When Sonoma Clean Power launched in 2014, the average price of RPS energy was $128/MWh.  It has declined every year, and now sits at $57/MWh.  PG&E’s decision to not sell excess energy at 2014 prices, and to protect shareholders at the expense of ratepayers has cost customers over $3 billion dollars in the last 6 years as shown in the green columns below.  As RPS prices continue to decline, and the amount of customer departing increases, this figure will continue to increase every year.  Indeed, it surpassed $1.1 billion for 2019 alone.

PGAE Mismanagement Costs

Further, the hedging value of the RPS resources that PG&E listed as key attribute of holding these PPAs instead of disposing of them has diminished dramatically since PG&E pushed that as its strategy in its 2014 Bundled Procurement Plan.
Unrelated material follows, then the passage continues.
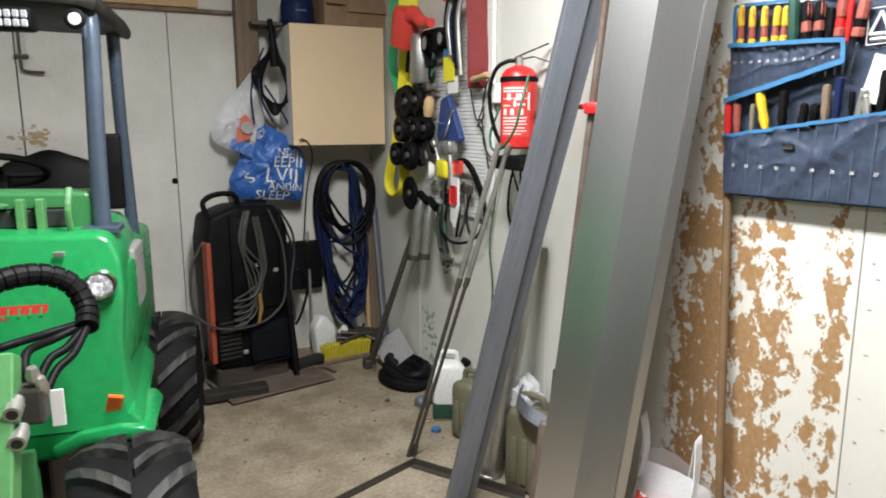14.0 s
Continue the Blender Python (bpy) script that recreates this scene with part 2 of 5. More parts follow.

As shown in the chart above, the hedge value fell $1.3 billion from 2014 to 2019, from a high of $961 million to a burden of $343 million. PG&E’s hedge now adds $33/MWH to the cost of its renewables portfolio.

In comparison, Southern California Edison’s renewables portfolio costs just under $20/MWH less than PG&E’s. SCE did not rush into signing PPAs like PG&E and did not sign them for as long of terms as PG&E.